Jonathan Masters and Will Merrow
The United States maintains a considerable military presence in the Middle East, with forces in more than a dozen countries and on ships throughout the region’s waters. That presence has expanded in 2024 as the United States focuses on deterring and defeating threats from Iran and its network of armed affiliates in the region, including Hamas (Gaza Strip), Hezbollah (Lebanon), the Houthis (Yemen), and several Iraq- and Syria-based militant groups.
Since the October 2023 outbreak of war between Hamas and Israel, a U.S. ally and defense partner, U.S. forces in the Middle East have been increasingly targeted by some of these groups—and have regularly responded with counterstrikes. Hostilities between Israel and Iran and its proxies have flared over the last several months, and many foreign policy experts warn of the growing prospects for a wider war, which would likely involve U.S. forces. Meanwhile, U.S. and coalition ships have been protecting merchant shipping in the Red Sea and Gulf of Aden, defending against near-daily Houthi drone and missile attacks.
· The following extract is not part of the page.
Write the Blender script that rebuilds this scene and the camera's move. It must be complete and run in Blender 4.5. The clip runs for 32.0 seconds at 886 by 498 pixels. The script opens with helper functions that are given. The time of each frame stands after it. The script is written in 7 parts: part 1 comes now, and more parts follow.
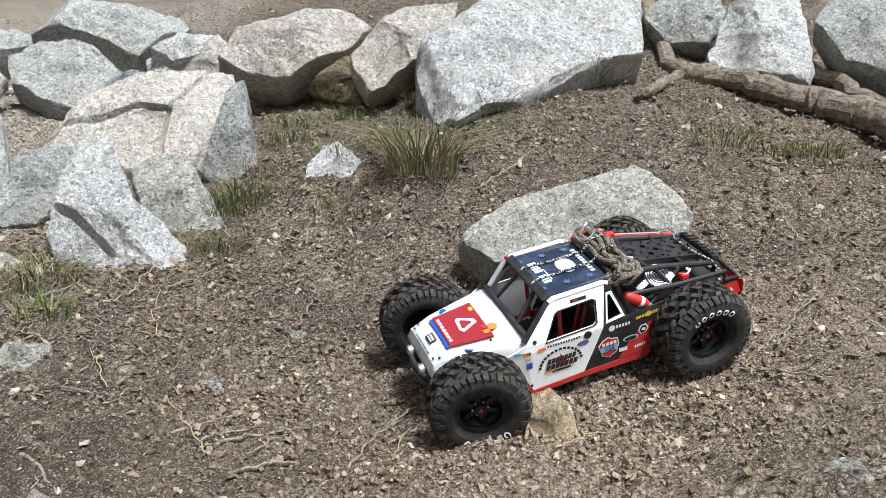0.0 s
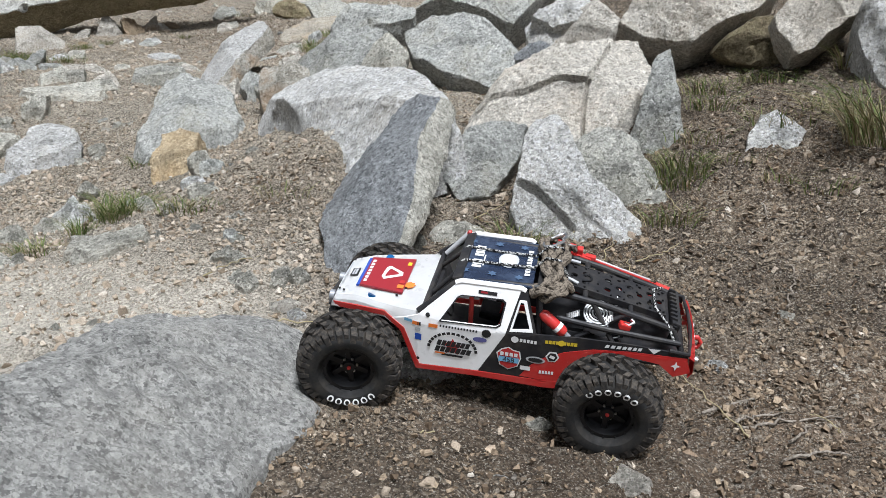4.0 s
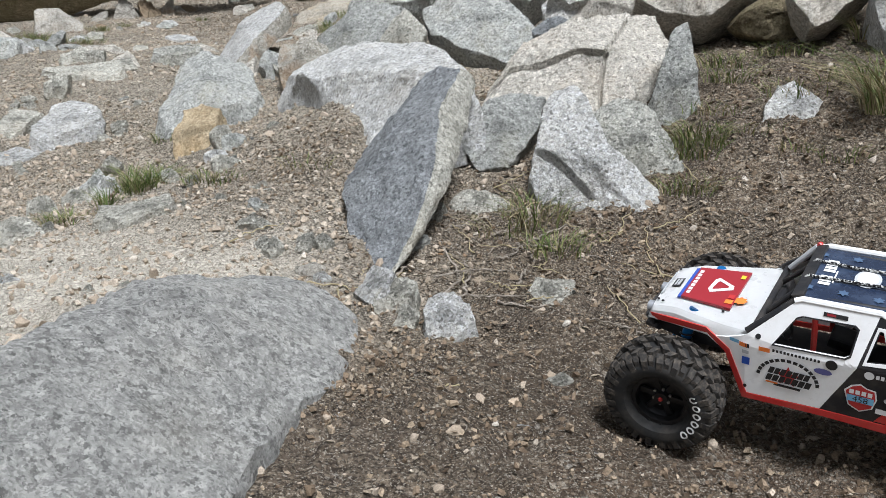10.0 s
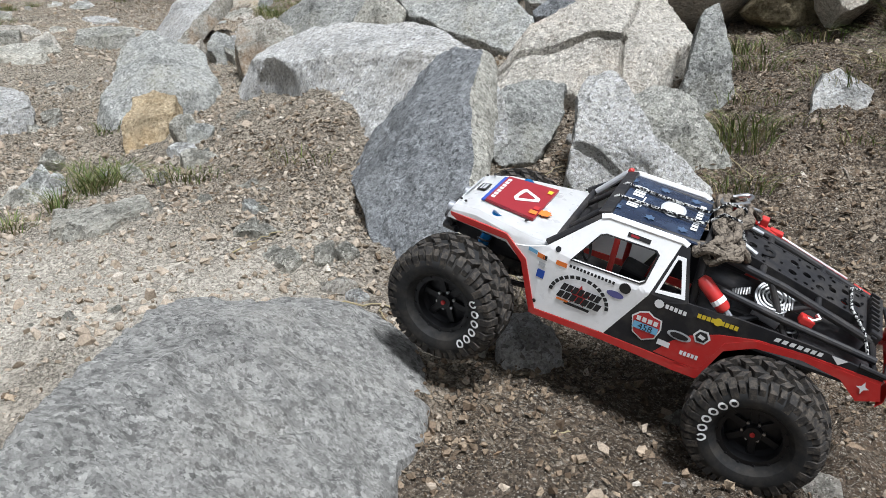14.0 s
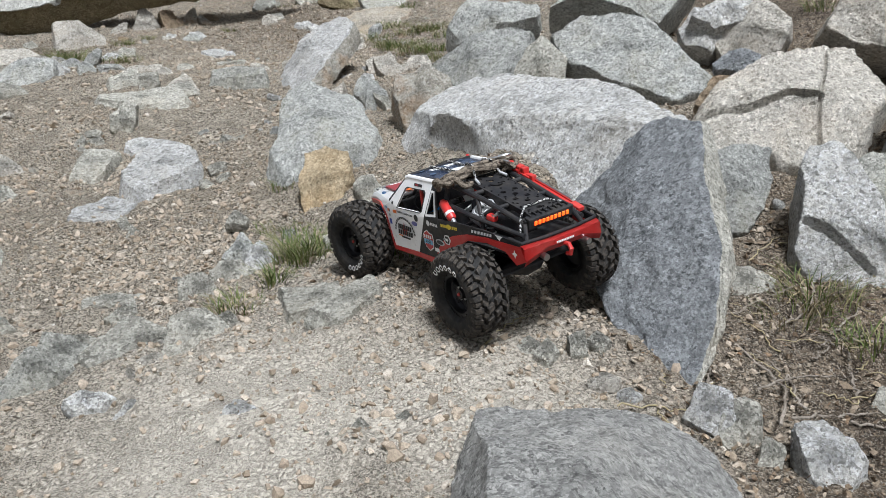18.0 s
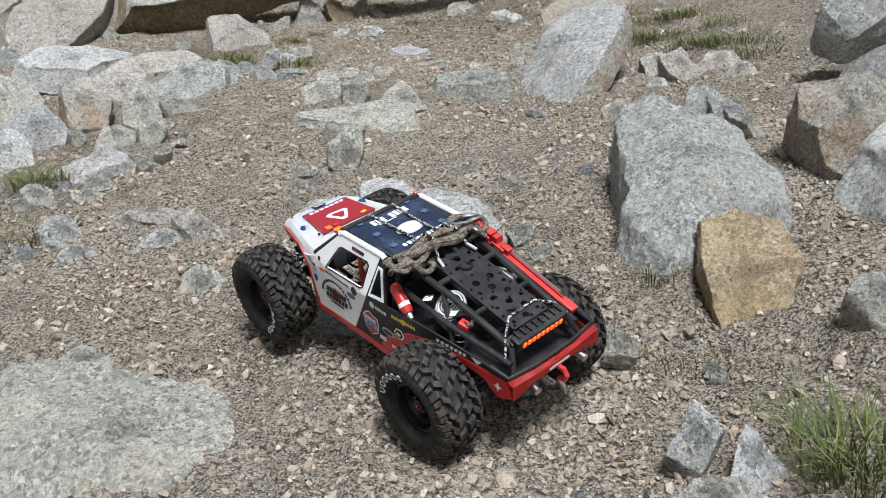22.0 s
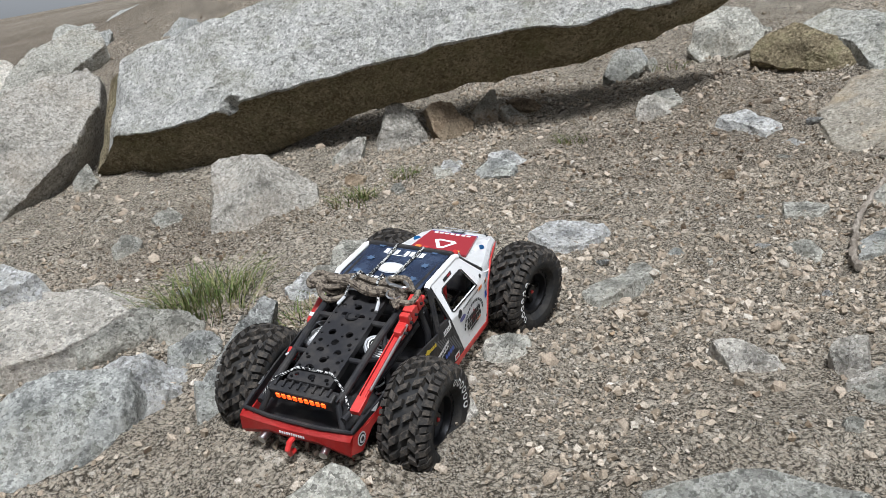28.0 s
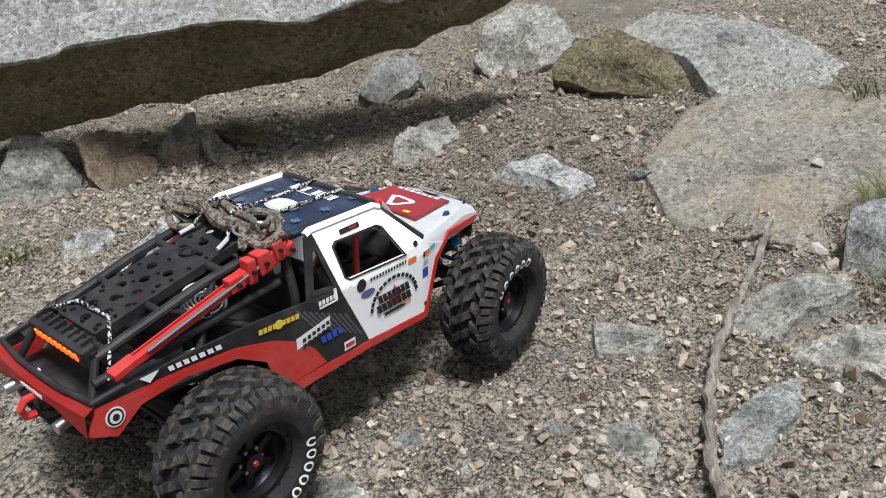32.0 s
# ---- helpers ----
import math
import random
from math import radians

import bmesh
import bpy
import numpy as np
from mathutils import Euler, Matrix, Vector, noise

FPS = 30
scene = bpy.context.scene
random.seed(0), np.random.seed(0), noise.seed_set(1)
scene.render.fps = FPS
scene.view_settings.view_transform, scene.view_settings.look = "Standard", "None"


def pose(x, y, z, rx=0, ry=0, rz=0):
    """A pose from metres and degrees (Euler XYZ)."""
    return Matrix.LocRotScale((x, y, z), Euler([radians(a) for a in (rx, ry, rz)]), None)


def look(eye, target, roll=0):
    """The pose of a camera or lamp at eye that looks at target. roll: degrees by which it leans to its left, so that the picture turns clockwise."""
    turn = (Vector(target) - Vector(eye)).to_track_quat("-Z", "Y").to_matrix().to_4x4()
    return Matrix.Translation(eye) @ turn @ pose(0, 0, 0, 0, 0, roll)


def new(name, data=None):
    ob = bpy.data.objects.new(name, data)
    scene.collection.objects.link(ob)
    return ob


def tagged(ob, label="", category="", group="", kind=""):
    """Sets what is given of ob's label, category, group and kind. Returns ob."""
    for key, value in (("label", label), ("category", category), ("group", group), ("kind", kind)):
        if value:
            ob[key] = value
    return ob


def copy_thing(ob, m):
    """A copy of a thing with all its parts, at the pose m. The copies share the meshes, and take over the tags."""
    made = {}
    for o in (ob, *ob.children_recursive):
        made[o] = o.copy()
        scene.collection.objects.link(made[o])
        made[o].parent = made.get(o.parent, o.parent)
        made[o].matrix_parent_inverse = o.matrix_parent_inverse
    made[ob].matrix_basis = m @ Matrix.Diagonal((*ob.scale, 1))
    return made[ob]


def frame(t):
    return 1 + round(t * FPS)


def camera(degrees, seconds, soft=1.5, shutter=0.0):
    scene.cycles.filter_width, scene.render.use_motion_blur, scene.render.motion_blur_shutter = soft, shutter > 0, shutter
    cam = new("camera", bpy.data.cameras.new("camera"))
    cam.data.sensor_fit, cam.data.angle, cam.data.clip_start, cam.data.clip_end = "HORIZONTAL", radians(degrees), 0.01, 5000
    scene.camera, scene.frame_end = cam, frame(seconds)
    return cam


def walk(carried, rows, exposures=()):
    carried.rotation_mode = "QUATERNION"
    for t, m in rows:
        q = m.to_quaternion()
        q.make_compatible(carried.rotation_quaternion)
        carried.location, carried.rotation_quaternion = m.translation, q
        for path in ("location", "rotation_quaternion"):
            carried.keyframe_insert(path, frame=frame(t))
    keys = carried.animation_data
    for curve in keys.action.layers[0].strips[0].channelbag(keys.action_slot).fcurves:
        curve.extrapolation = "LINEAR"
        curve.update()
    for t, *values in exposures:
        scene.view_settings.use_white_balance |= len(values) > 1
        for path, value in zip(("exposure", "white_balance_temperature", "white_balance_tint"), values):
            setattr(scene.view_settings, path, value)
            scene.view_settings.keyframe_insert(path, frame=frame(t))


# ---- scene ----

As of June, the United States had several thousand service members stationed in the Middle East, and several thousand more on ships at sea in the region, although the numbers fluctuate. In total, the United States has military facilities across at least nineteen sites—eight of them considered to be permanent by many regional analysts —in countries including Bahrain, Egypt, Iraq, Israel, Jordan, Kuwait, Qatar, Saudi Arabia, Syria, and the United Arab Emirates. The U.S. military also uses large bases in Djibouti and Turkey, which are part of other regional commands but often contribute significantly to U.S. operations in the Middle East.